Portland Mayor Charlie Hales’ proposed 14 percent increase in the business license tax is an affront to commonsense and fiscally unnecessary. The four city commissioners — Nick Fish, Amanda Fritz, Steve Novick and Dan Saltzman — should reject it out of hand and let the mayor know his proposal is ill-timed and illogical.

Normally, we would be sympathetic to the causes Hales says his tax increase would support: homelessness and public safety programs. However, Hales’ suggestion to increase the city’s tax from 2.2 percent of a business’s profits to 2.5 percent isn’t coming at a typical time.

Consider these factors:

• The city just reported it has a surplus of $25.6 million in its coming fiscal year budget. This is the second year in a row that the city has taken in more money — and spent less — than projected.

• Portlanders are voting in the May 17 election on a proposed 10-cent per gallon city gas tax, which will be dedicated to safety and road improvements. Certainly, businesses will pay their share. Plus, Novick, the transportation commissioner, is following up with a plan for an additional tax on the trucks and “heavy use” vehicles that businesses utilize.

• Businesses in Portland already are trying to figure out how they will absorb a legislatively mandated 59 percent increase in the minimum wage over the next several years. By the time the wage hikes are fully implemented in 2022, the minimum wage in Portland will be $5.50 an hour higher than it is today.

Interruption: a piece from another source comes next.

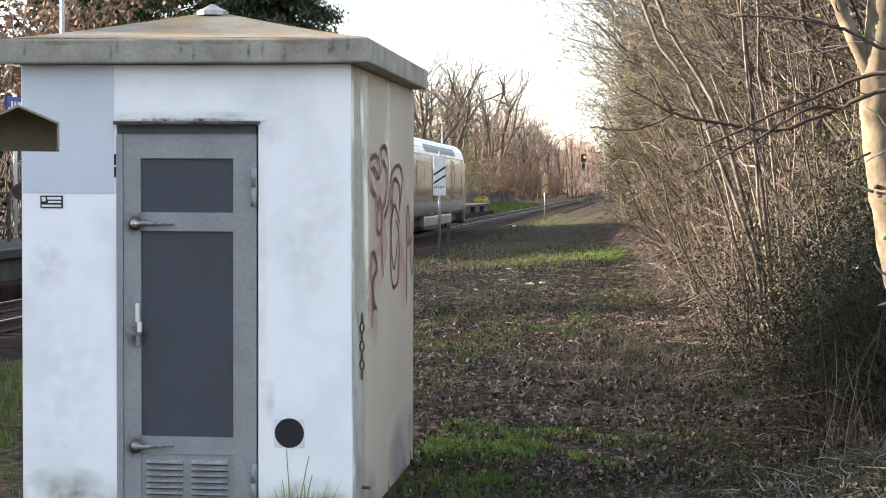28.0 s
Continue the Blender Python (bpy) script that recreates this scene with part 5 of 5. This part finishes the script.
def build_hedge():
    """The brown hedge behind the platform, mostly unseen and shaped to block the sun."""
    rng = random.Random(71)
    l, d, t = Mesh(), Mesh(), Mesh()
    for k in range(76000):
        y = rng.uniform(-45, 78)
        # thinned here to let a strip of sun onto the far grass
        if 35.5 < y < 43.0 and rng.random() < 0.72:
            continue
        # raised by the hut to shade roof and bush, lower beyond
        top = 5.3 + 2.5 * math.exp(-((y - 3.2) / 3.0) ** 4) - 0.8 * min(1.0, max(0.0, (y - 7) / 5))
        top += 0.5 * noise.noise((y * 0.3, 0, 9)) + 0.4 * noise.noise((y * 1.1, 0, 4))
        z = -0.4 + (top + 0.4) * rng.random() ** 0.95
        x = -16.6 + rng.gauss(0, 0.6) * (1.1 - z / 9)
        (l if rng.random() < 0.7 else d).leaf((x, y, z), rng.uniform(0.12, 0.28), rng)
        if k % 9 == 0:
            t.tube(wander((x, y, -0.6), (rng.gauss(0, 0.15), rng.gauss(0, 0.15), 1), top * rng.uniform(0.7, 1.3), 4, rng, 0.1), [0.035, 0.025, 0.018, 0.012, 0.005], 3, cap=False)
    tagged(part("hedge", l, "leaf_dead"), "tall hedge with withered brown leaves behind the platform, its unseen length shaped to cast shade", "hedge", kind="stuff")
    tagged(part("hedge_ivy", d, "leaf_dark"), "dark ivy in the hedge", "hedge", kind="stuff")
    tagged(part("hedge_stems", t, "bark_dark"), "dark stems of the hedge", "hedge", kind="stuff")


def build_spruce():
    rng = random.Random(61)
    m, l = Mesh(), Mesh()
    h = 14
    m.tube([(0, 0, -0.3), (0, 0, h)], [0.22, 0.02], 8)
    for k in range(520):
        z = 1.5 + (h - 1.6) * (k + rng.random()) / 520
        r = 3.4 * (1 - z / h) ** 0.8 + 0.15
        a = rng.uniform(0, 6.283)
        pts = [Vector((0, 0, z)), Vector((math.cos(a) * r * 0.6, math.sin(a) * r * 0.6, z - 0.1 * r)), Vector((math.cos(a) * r, math.sin(a) * r, z - 0.28 * r))]
        m.tube(pts, [0.03, 0.02, 0.008], 3, cap=False)
        for q in range(170):
            u = rng.random() ** 0.7
            p = pts[0].lerp(pts[2], 0.1 + 0.9 * u) + Vector((rng.gauss(0, 0.16), rng.gauss(0, 0.16), rng.gauss(-0.08, 0.10)))
            s = rng.uniform(0.12, 0.30)
            w = rng.uniform(0.022, 0.055)
            a2 = rng.uniform(0, 6.283)
            dx, dy = math.cos(a2), math.sin(a2)
            l.add([(p.x - dy * w, p.y + dx * w, p.z), (p.x + dy * w, p.y - dx * w, p.z), (p.x + dx * s * 0.7, p.y + dy * s * 0.7, p.z - s * 0.7)], [(0, 1, 2)])
    e = thing("spruce", "dark green spruce tree behind the platform", "tree")
    part("trunk", m, "bark_dark", e)
    part("needles", l, "needle", e)
    for x, y, s in ((-16.6, 80, 1.55), (-20.8, 84, 1.7), (-24.8, 77, 1.6)):
        place(e, x, y, rng, s)
    e.location = (-28.0, 92, -0.4)


def build_station_things():
    # railing on the platform
    z = 0.52
    rail = thing("platform_railing", "grey steel railing on the platform", "railing", (-12.0, 15.0, z))
    for k in range(10):
        part("post", Mesh().box(-0.035, 0.035, k * 1.5 - 0.035, k * 1.5 + 0.035, 0, 1.08, 0.006), "steel_dark", rail)
    for h in (1.06, 0.72, 0.30):
        part("bar", Mesh().box(-0.025, 0.025, -0.05, 13.6, h - 0.025, h + 0.025, 0.005), "steel_dark", rail)
    disc = thing("round_sign", "round faded reddish sign at the railing's end", "sign", (-12.05, 29.4, z))
    part("post", Mesh().tube([(0, 0.04, 0), (0, 0.04, 1.1)], 0.03, 8), "steel_dark", disc)
    part("plate", Mesh().disc((0, 0, 1.08), (0, -1, 0), 0.19, 0.015, 24), "rust", disc, "round faded plate")
    sign = thing("station_sign", "blue station name board with white writing on posts", "sign", (-14.0, 33.4, z))
    part("board", Mesh().box(-0.03, 0.03, 0.5, 3.2, 2.95, 3.42, 0.01), "sign_blue", sign, "blue board")
    for k, (a, b) in enumerate(((0.75, 0.90), (1.0, 1.12), (1.22, 1.5), (1.6, 1.86), (1.96, 2.2))):
        part("writing_bar", Mesh().box(0.031, 0.036, a, b, 3.06, 3.30), "white_board", sign)
    part("writing_bar", Mesh().box(0.031, 0.036, 0.56, 0.7, 3.06, 3.14), "white_board", sign)
    for y in (1.3, 3.6):
        part("post", Mesh().tube([(-0.06, y, 0), (-0.06, y, 3.5)], 0.05, 10), "white_board", sign, smooth=True)
    for x, y, h in ((-13.0, 35.2, 9.0), (-13.0, 124.0, 6.0)):
        lamp = thing("lamp_post", "slim grey platform lamp post", "lamp post", (x, y, z), "platform lamps")
        part("pole", Mesh().tube([(0, 0, 0), (0, 0, h * 0.5), (0, 0, h)], [0.075, 0.06, 0.045], 10), "steel", lamp, smooth=True)
        part("lamp_head", Mesh().box(-0.08, 0.2, -0.08, 0.08, h, h + 0.08, 0.03), "steel", lamp)
    for x, y, h in ((-12.9, 115.0, 2.8), (-12.9, 96.0, 2.4)):
        post = thing("white_post", "white painted post on the platform", "post", (x, y, z), "white posts")
        part("shaft", Mesh().tube([(0, 0, 0), (0, 0, h)], 0.07, 10), "white_board", post, smooth=True)
        part("post_cap", Mesh().tube([(0, 0, h), (0, 0, h + 0.06)], [0.08, 0.03], 10), "steel", post)
    # wooden fence behind the far end of the platform
    f = thing("plank_fence", "dark weathered plank fence behind the platform", "fence", (-16.9, 118.0, -0.55))
    rng = random.Random(81)
    plank = data_of("plank", Mesh().box(-0.015, 0.015, -0.27, 0.27, 0, 2.05, 0.005), "fence")
    for k in range(240):
        o = part("plank", plank, "", f)
        o.location = (rng.uniform(-0.01, 0.01), k * 0.60, rng.uniform(-0.06, 0.03))
    part("rail", Mesh().box(0.02, 0.08, -0.3, 144, 0.5, 0.6), "fence", f)
    part("rail", Mesh().box(0.02, 0.08, -0.3, 144, 1.5, 1.6), "fence", f)
    # short marker post by the track, flat stone
    mk = thing("marker_post", "short pale concrete marker post by the track", "post", (-5.7, 59.0, -0.55))
    part("shaft", Mesh().box(-0.07, 0.07, -0.07, 0.07, -0.2, 0.85, 0.015), "platform_grey", mk)
    part("post_cap", Mesh().prism([(-0.07, 0.85), (0.07, 0.85), (0.0, 0.90)], -0.07, 0.07), "platform_grey", mk)
    st = thing("cable_trough_lid", "pale and rusty trough lid lying in the grass", "slab", (-4.9, 90.0, ground_z(-4.9, 90)))
    part("slab", Mesh().box(-0.3, 0.75, -0.25, 0.25, 0.0, 0.12, 0.02), "rust", st)
    part("slab_end", Mesh().box(-0.48, -0.31, -0.2, 0.2, 0.0, 0.13, 0.03), "white_board", st)


def build_hood():
    h = thing("lamp_hood", "small grey-brown sheet metal hood on a post", "hood", (-0.664, -2.5, ground_z(-1.06, -2.5) - 0.011))
    h.rotation_euler.z = radians(18.5)
    ox, oy = 0.664, 0.0
    t = 0.008

    def sheet(name, a, b, y0, y1):
        m = Mesh()
        (xa, za), (xb, zb) = a, b
        m.prism([(xa + ox, za), (xb + ox, zb), (xb + ox, zb - t), (xa + ox, za - t)], y0, y1)
        return part(name, m, "hood", h)
    sheet("roof_sheet", (-0.806, 1.992), (-0.664, 1.930), 0.0, 0.3)
    sheet("roof_sheet", (-0.950, 1.925), (-0.806, 1.992), 0.0, 0.3)
    part("side_flange", Mesh().box(-0.672 + ox, -0.664 + ox, 0.0, 0.3, 1.832, 1.926), "hood", h)
    part("side_flange", Mesh().box(-0.950 + ox, -0.942 + ox, 0.0, 0.3, 1.832, 1.920), "hood", h)
    back = Mesh()
    back.prism([(-0.942 + ox, 1.832), (-0.672 + ox, 1.832), (-0.672 + ox, 1.930), (-0.806 + ox, 1.989), (-0.942 + ox, 1.925)], 0.28, 0.292)
    part("back_sheet", back, "hood", h)
    part("arm", Mesh().box(-1.10 + ox, -0.952 + ox, -0.02, 0.02, 1.86, 1.90), "hood", h)
    part("post", Mesh().tube([(-1.10 + ox, 0, -0.2), (-1.10 + ox, 0, 1.95)], 0.03, 12), "hood", h, smooth=True)


def build_small_things():
    rw = random.Random(95)
    weed = thing("weed", "thin pale green weed before the hut wall", "weed", (-0.30, -0.07, 0))
    for dx, h in ((0.0, 0.46), (0.10, 0.44), (-0.05, 0.30), (0.22, 0.28), (0.13, 0.34)):
        pts = wander((dx * 0.3, 0, -0.03), (dx * 0.8, -0.05, 1), h, 6, rw, 0.05)
        part("stalk", Mesh().tube(pts, taper(0.0052, 0.0022, 7), 5, cap=False), "weed", weed)
    pad = thing("concrete_pad", "weathered concrete pad in front of the hut door", "paving", (-0.95, -0.45, 0.012))
    part("slab", Mesh().box(-0.44, 0.42, -0.55, 0.39, -0.12, -0.010, 0.015), "concrete_dark", pad)
    g = thing("foot_grate", "galvanised metal foot grate before the door", "grate", (-0.82, -0.62, 0.012))
    part("frame", Mesh().box(-0.29, 0.29, -0.16, -0.145, -0.02, 0.012).box(-0.29, 0.29, 0.195, 0.21, -0.02, 0.012).box(-0.29, -0.275, -0.145, 0.195, -0.02, 0.012).box(0.275, 0.29, -0.145, 0.195, -0.02, 0.012), "steel", g)
    bar = data_of("bar", Mesh().box(-0.004, 0.004, -0.145, 0.195, -0.018, 0.010), "steel")
    for k in range(22):
        part("bar", bar, "", g).location = (-0.262 + k * 0.025, 0, 0)
    path = part("footpath", Mesh().box(-7.4, -1.8, 1.62, 2.2, -0.2, -0.06, 0.02), "concrete_light")
    tagged(path, "narrow grey concrete footpath through the grass", "path", kind="structure")
    for x, y, s in ((-0.56, 24.3, 1.0), (-0.34, 24.5, 0.7), (-2.1, 22.4, 0.8), (-2.35, 19.6, 0.9), (-1.5, 23.6, 0.6), (-1.55, 33.0, 0.8)):
        p = Mesh()
        bm = bmesh.new()
        bmesh.ops.create_icosphere(bm, subdivisions=2, radius=0.052 * s)
        for v in bm.verts:
            v.co.x *= 1.6 + 0.5 * noise.noise(v.co * 20 + Vector((x, y, 0)))
            v.co.z = v.co.z * 0.55 + 0.02 * noise.noise(v.co * 40)
        p.take(bm)
        ob = part("litter_scrap", p, "white_board")
        ob.location = (x, y, ground_z(x, y) + 0.03)
        tagged(ob, "crumpled white scrap of paper litter", "litter", "scraps of litter")
    curl = thing("pale_leaf", "large pale curled dry leaf standing in the litter", "leaf", (1.76, 1.5, ground_z(1.76, 1.5)))
    m = Mesh()
    for i in range(7):
        u = i / 6
        w = 0.022 * math.sin(math.pi * (0.08 + 0.9 * u))
        for side in (-1, 0, 1):
            m.v.append((0.09 * u + side * w * 0.5, side * w, 0.015 + 0.10 * u + 0.012 * abs(side) - 0.03 * u * u))
    m.f = [(3 * i + k, 3 * i + k + 1, 3 * i + k + 4, 3 * i + k + 3) for i in range(6) for k in range(2)]
    part("blade", m, "weed_dry", curl, smooth=True)
    part("stalk", Mesh().tube([(0.0, 0, 0.015), (-0.02, 0.0, 0.005), (-0.05, 0.005, 0.0)], [0.002, 0.0016, 0.0012], 5), "weed_dry", curl)
    stump = thing("cut_stump", "short cut stump among dry grass", "stump", (1.03, 10.2, ground_z(1.03, 10.2)))
    part("wood", Mesh().tube([(0, 0, -0.08), (0, 0, 0.03), (0.02, 0, 0.10)], [0.07, 0.05, 0.042], 10), "bark_grey", stump, smooth=False)
    part("side_root", Mesh().tube([(0.03, 0, 0.04), (0.16, 0.03, 0.06), (0.26, 0.0, 0.01)], [0.045, 0.03, 0.02], 7), "bark_dark", stump)
    rng = random.Random(91)
    for k in range(40):
        x, y = rng.uniform(1.7, 3.4), rng.uniform(-1.2, 1.8)
        a, l = rng.uniform(-1.2, 1.2), rng.uniform(0.15, 0.5)
        z = ground_z(x, y) + 0.02
        m = Mesh()
        m.tube(wander((0, 0, 0), (math.cos(a), math.sin(a), 0.03), l, 6, rng, 0.22), taper(rng.uniform(0.003, 0.007), 0.002, 7), 6)
        ob = part("fallen_branch", m, "vine" if k % 3 == 0 else "bark_brown")
        ob.location = (x, y, z)
        tagged(ob, "broken bare branch lying in the litter", "branch", "fallen branches")


def motions(tr):
    rows = [(0, 425.0), (3, 381.0), (6, 337.0), (9, 294.0), (13, 233.0), (17, 177.0), (20, 138.6), (23, 104.2), (24, 93.8), (25.4, 80.9), (27.5, 65.4), (28.5, 59.2), (29.5, 54.2), (30.5, 49.3), (32, 42.6)]
    walk(tr, [(t, pose(TRACK_X, y - 0.75, RAIL_Z)) for t, y in rows])


build_ground()
build_hut()
build_track()
build_platform()
build_board(49.0, -4.95, 2)
build_board(121.0, -5.2, 1, True)
build_signal()
railcar = build_train()
build_near_tree()
build_hazel()
build_thicket()
build_undergrowth()
build_litter()
build_left_woods()
build_hedge()
build_spruce()
build_station_things()
build_hood()
build_small_things()

motions(railcar)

• Businesses also saw their costs increased when the city mandated paid sick leave for employees in Portland who didn’t have that benefit already.

• The city also has changed the way it assesses systems development fees when new projects are built. This means developers will pay a higher fee on most new construction, with the additional revenue going to parks.

• TriMet just increased its payroll tax on businesses.

• Portland State University is proposing to levy its own payroll tax on businesses via a November ballot measure.

On top of all the above, Portlanders have increased their property taxes to pay for park maintenance and to pay for school construction and remodeling — and they will be asked again in November to approve additional school bonds. Businesses — like residences — get hit with these new charges.

So, to summarize: Portland’s city government has more money than it ever has before — and more than it anticipated for the next fiscal year. The city’s small businesses already are facing higher costs, due to actions taken by the City Council, the Legislature and other local government agencies.You would think Hales would be sensitive to the new tax burden that businesses have recently been asked to carry, but he did not even seek their input on his plan to raise their taxes yet again.

It’s worth noting that many members of the business community — including the Portland Business Alliance — were willing to compromise and work with policymakers on the minimum wage plan and the gas tax. Now, Hales has cooked up a whole new way of raising money without consulting the people who would have to pay it.

So much for consensus building and cooperation. Hales should withdraw his proposal, or his fellow city commissioners should reject it. Two — Dan Saltzman and Steve Novick — have already indicated plans to do just that. We trust they will pick up a third vote.

There may come a day when incremental increases in the business license tax are needed, but this is not the time.